The second thing I want to mention is something that the noble Lord, Lord Alton, has quite rightly spoken about: the Rohingya issue. However, I wish he had said something about Aung San Suu Kyi as well. I have never valued her. I have been to Burma and seen what went on there. I do not think that she was quite as great a person as everybody made her out to be. If she had been she would not be saying that the Muslims attacked the military. How can the Muslims, who have nothing, attack the Burmese military, which is probably the most properly funded military in that part of the world? She has said recently, as I am sure your Lordships have read, that it is up to the Bangladeshis when the Rohingya go back. What are they going back to? All their homes have been not just emptied but razed to the ground. There is nothing there; there is nothing where they came from. Aung San Suu Kyi says that it is up to Bangladesh when they go back, but it is nothing to do with Bangladesh.
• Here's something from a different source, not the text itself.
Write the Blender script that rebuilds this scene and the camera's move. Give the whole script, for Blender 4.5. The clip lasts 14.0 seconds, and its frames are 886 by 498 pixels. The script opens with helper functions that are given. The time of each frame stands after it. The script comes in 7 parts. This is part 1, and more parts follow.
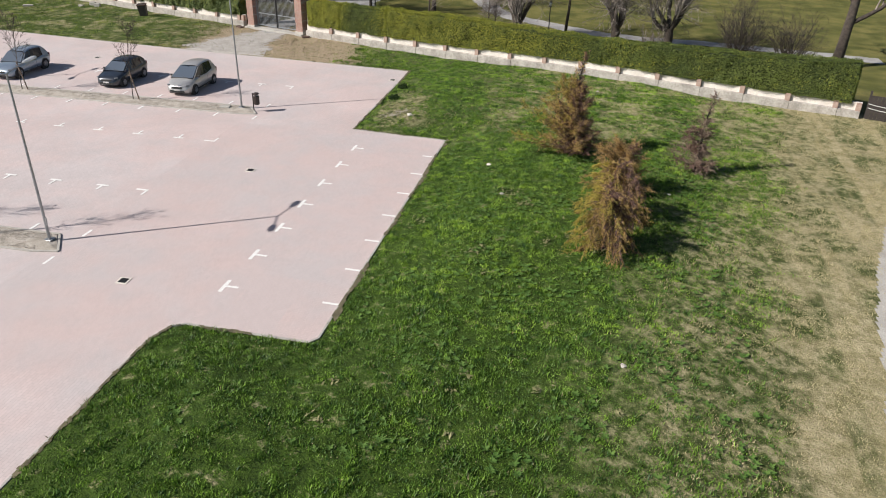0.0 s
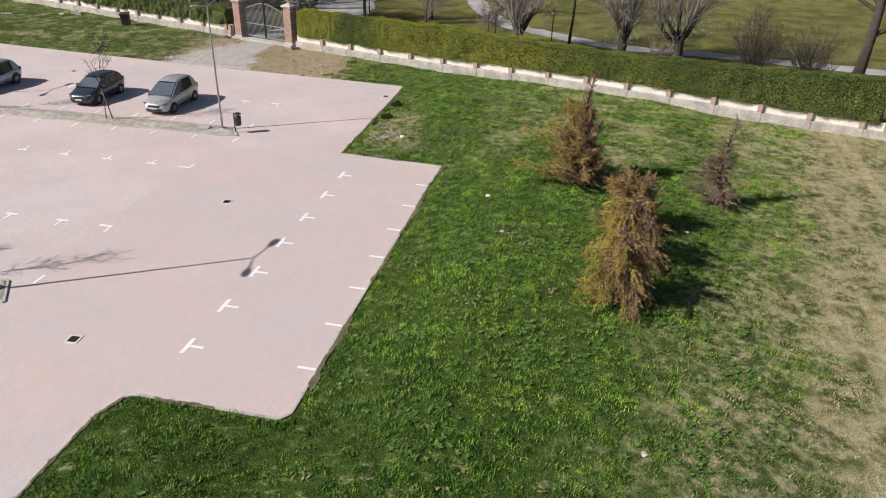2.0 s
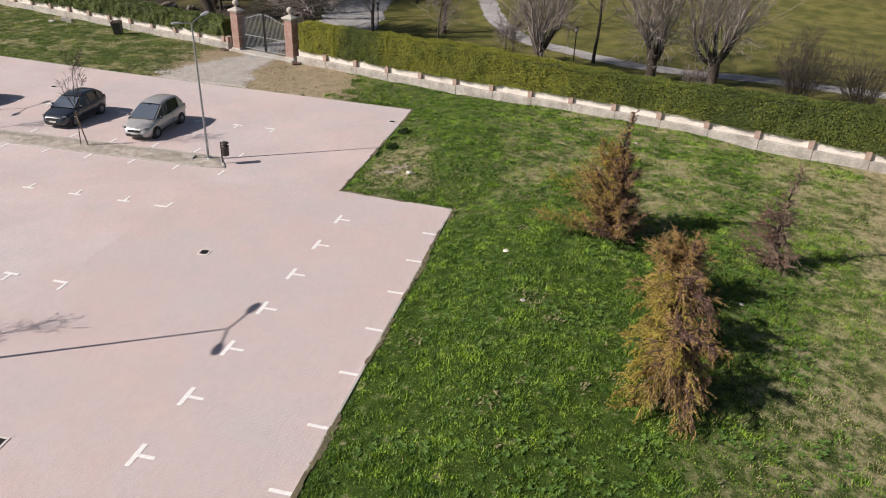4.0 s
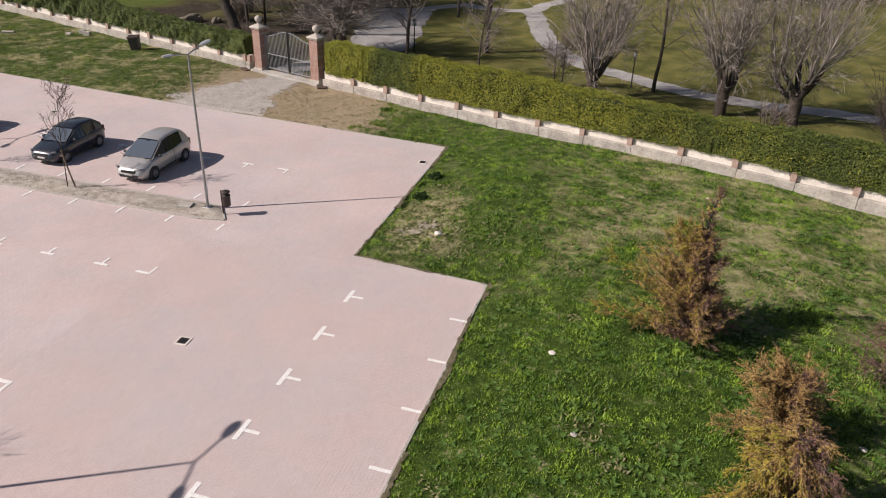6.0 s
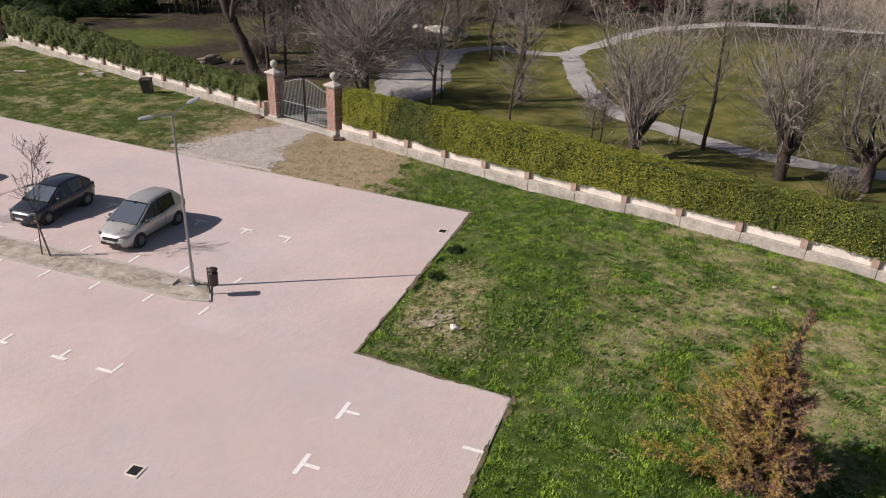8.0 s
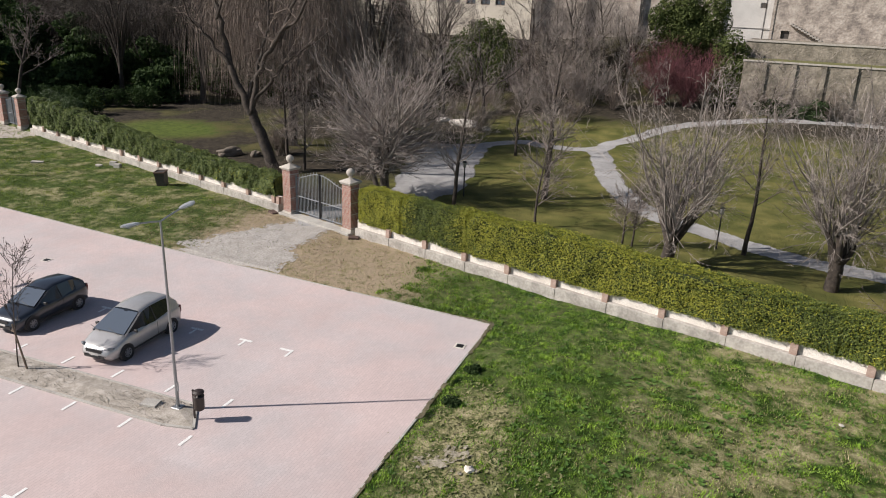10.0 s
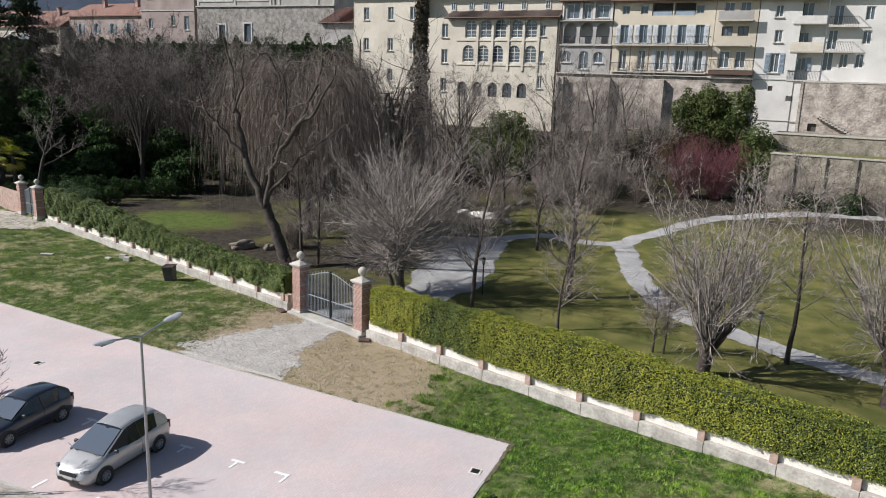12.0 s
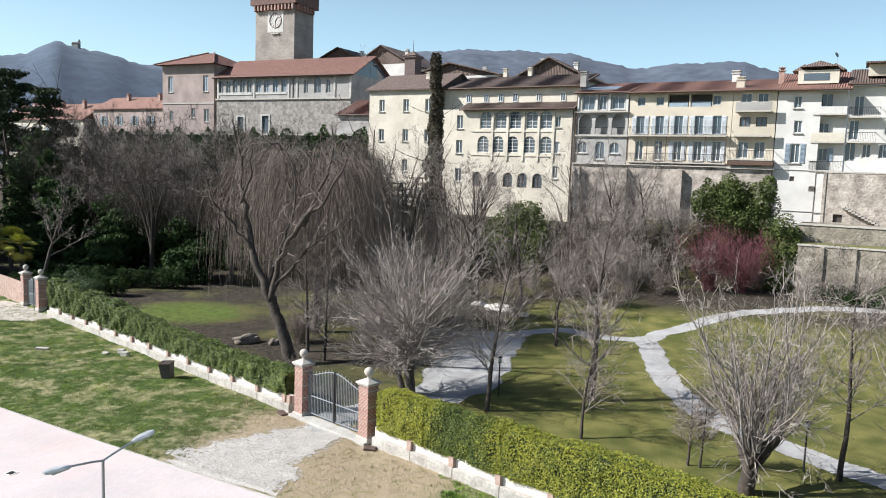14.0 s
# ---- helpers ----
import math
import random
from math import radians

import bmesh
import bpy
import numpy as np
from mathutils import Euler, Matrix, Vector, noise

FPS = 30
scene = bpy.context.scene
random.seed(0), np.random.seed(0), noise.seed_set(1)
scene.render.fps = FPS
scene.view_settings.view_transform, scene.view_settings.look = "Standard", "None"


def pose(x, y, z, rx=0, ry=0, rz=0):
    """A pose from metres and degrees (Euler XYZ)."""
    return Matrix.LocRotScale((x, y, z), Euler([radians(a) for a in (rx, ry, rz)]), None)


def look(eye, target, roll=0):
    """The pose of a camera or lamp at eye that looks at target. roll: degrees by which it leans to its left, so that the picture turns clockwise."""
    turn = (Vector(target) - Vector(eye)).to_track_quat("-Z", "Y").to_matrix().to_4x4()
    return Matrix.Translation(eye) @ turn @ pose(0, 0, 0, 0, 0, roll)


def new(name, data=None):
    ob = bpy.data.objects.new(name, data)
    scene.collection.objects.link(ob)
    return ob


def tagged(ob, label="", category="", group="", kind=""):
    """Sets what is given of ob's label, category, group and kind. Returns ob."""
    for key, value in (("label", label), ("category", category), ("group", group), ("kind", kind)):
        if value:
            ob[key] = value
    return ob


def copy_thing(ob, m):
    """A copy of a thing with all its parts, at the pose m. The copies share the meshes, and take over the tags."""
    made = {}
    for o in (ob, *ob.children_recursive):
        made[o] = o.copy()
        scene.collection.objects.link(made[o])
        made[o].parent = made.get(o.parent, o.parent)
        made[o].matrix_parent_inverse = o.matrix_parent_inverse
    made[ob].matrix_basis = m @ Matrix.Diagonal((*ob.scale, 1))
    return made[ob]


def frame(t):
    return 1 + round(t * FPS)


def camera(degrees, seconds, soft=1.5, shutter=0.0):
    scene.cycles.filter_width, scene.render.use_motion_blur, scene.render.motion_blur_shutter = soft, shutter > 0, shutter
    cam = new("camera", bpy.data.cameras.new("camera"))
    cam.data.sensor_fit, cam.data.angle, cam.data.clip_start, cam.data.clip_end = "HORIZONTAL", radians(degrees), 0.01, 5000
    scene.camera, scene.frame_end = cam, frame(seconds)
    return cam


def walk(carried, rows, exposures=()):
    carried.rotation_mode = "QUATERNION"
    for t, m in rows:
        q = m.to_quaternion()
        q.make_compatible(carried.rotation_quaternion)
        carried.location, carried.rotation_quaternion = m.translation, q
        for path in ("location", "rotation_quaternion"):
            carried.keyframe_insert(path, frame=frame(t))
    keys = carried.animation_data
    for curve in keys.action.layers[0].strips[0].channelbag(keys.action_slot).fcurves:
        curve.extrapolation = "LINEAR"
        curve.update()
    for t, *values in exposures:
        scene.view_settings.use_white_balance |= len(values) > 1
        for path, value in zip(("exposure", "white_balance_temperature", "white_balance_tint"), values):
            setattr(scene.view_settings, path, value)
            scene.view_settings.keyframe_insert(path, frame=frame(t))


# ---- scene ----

It is do with her and Myanmar. In 1995, the generals offered her the opportunity to become Prime Minister. At that time, she refused, saying that she would get no power. Nobody gives power to anybody. Those who have the power hang on to it, and that is what will happen in Myanmar as well. Let us not think that anything will get better any time soon.

Let us do what the noble Lord, Lord Alton, said and make an effort to see that those who commit such atrocities are not forgotten and that, in whatever way we can, we try to get to them.